Director David Leveaux, who recently worked on the Broadway production of The Real Thing, was scheduled to helm the Roundabout production of Eugene O'Neill's Desire Under the Elms at the American Airlines Theatre. It would have been the third time Leveaux has directed an O'Neill play on Broadway. The venture fell apart, however, after Mary-Louise Parker left the show, opting to remain with the then Broadway-bound Proof. Betrayal is the second production to run at the new American Airlines Theatre, coming directly after The Man Who Came to Dinner, which starred Nathan Lane and Jean Smart and closed on Oct. 8.
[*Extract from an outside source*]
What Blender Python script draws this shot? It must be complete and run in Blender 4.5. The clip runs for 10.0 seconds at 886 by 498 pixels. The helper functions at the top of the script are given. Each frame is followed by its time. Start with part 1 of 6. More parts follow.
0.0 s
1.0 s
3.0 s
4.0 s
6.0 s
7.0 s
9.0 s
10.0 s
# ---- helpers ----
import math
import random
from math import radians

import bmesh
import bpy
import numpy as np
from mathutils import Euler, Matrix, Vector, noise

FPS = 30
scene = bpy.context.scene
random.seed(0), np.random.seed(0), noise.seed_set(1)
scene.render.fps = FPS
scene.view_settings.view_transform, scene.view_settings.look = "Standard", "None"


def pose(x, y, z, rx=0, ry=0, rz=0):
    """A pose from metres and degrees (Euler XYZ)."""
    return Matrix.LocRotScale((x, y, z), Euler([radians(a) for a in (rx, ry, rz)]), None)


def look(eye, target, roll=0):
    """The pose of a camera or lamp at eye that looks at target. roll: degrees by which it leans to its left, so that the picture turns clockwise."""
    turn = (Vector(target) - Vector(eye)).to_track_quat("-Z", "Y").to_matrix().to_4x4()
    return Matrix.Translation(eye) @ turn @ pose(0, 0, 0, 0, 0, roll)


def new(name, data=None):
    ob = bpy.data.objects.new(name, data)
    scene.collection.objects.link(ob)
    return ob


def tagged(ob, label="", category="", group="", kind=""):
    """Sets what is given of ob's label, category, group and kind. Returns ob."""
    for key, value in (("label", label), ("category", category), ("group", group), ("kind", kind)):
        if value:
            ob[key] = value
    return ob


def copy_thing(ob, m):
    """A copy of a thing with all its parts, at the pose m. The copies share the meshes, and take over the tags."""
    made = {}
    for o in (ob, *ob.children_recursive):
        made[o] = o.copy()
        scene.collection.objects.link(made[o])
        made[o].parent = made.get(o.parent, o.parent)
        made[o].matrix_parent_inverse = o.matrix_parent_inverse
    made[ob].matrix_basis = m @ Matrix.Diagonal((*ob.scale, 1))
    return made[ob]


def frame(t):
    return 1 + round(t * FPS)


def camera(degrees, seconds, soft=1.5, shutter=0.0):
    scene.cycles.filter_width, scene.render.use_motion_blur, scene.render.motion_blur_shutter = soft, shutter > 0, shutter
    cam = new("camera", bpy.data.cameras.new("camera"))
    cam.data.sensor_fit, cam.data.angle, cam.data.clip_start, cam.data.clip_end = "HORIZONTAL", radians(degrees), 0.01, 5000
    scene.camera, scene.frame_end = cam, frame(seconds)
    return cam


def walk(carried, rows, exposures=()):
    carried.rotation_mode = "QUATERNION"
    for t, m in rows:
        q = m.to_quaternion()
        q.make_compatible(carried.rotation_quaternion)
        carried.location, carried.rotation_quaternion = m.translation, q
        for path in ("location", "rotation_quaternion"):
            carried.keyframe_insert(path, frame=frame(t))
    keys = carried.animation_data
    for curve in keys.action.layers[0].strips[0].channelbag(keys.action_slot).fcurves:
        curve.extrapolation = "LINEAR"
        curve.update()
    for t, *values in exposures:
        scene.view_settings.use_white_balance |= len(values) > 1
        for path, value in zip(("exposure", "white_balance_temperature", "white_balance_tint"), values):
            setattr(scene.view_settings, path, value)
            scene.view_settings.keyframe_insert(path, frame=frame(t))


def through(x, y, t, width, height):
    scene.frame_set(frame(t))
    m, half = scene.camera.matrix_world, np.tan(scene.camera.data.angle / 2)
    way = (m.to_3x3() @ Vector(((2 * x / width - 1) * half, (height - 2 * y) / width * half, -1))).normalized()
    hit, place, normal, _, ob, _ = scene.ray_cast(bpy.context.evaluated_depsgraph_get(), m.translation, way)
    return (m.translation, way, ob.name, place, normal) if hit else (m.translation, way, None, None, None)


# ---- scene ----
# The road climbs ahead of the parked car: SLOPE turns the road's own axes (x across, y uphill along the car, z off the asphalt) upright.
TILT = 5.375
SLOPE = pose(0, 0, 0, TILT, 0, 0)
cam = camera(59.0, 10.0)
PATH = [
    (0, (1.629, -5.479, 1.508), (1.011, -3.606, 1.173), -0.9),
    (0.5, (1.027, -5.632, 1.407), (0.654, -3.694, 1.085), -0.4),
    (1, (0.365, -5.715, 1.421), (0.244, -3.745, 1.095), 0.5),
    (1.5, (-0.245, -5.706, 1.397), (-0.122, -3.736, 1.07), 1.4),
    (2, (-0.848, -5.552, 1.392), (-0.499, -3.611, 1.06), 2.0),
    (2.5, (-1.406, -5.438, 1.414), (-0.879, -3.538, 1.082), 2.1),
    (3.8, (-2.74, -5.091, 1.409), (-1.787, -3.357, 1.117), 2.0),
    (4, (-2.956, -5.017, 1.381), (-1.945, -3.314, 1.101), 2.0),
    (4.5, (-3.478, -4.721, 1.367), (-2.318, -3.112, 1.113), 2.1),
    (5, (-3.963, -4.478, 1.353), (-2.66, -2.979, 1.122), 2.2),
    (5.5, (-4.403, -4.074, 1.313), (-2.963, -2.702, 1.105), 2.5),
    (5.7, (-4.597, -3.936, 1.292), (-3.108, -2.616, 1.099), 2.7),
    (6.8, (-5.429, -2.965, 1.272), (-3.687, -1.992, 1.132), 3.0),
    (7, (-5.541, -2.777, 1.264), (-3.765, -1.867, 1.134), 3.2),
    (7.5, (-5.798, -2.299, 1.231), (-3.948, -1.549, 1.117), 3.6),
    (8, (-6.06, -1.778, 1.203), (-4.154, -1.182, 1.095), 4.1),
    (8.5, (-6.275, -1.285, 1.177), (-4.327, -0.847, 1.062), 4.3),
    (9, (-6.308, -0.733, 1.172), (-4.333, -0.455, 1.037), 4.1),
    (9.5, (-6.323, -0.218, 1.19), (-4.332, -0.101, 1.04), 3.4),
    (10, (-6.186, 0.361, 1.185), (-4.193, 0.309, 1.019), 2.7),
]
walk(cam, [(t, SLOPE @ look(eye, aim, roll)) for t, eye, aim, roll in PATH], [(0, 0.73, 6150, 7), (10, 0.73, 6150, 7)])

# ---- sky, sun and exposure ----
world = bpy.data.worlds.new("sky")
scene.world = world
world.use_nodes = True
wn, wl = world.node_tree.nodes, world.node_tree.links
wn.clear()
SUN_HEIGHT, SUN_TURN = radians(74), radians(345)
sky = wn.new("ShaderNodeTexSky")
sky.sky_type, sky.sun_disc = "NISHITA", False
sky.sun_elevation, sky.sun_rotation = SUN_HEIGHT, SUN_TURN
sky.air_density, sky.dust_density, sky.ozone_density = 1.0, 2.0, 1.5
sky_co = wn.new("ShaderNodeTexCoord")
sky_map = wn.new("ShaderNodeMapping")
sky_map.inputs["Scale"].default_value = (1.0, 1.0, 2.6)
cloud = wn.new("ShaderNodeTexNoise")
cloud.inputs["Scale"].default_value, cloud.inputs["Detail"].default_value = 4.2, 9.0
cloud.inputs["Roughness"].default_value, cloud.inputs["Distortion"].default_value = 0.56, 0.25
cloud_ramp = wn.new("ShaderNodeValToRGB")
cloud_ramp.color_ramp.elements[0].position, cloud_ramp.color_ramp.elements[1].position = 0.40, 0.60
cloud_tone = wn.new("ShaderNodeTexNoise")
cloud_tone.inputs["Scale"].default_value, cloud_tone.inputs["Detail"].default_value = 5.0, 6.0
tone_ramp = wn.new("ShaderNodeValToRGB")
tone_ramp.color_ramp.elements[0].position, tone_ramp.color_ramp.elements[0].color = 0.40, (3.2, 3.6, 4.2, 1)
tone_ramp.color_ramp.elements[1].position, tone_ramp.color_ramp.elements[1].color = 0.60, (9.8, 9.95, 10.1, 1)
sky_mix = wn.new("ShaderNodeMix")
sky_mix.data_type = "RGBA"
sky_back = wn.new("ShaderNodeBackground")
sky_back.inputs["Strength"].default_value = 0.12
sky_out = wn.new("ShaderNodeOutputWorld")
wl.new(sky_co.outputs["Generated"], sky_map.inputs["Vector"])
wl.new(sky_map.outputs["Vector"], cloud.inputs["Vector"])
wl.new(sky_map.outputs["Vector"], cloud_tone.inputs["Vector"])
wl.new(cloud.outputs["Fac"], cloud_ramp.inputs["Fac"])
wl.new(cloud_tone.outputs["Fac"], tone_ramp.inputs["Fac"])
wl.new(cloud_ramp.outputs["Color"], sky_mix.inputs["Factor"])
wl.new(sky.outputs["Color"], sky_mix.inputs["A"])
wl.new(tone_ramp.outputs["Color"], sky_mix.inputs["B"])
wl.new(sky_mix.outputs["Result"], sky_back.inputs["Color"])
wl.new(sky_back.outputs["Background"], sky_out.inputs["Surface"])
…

Leveaux's Broadway productions include two other O'Neill plays — Anna Christie with Liam Neeson and Natasha Richardson (Tony Award for Best Revival) and A Moon for the Misbegotten (Tony nomination for Outstanding Direction). Desire would have been his third shot at directing O'Neill on Broadway. For the Royal Shakespeare Company, Leveaux directed 'Tis Pity She's a Whore and Romeo and Juliet. For the Royal National Theatre, Leveaux directed Strindberg's The Father. Since 1993, he has been artistic director of Theatre Project Tokyo, Japan, where other productions included Yukio Mishima's Modern Noh Plays, The Changeling, Hedda Gabler and Mishima's version of Jean Cocteau's Two Headed Eagle.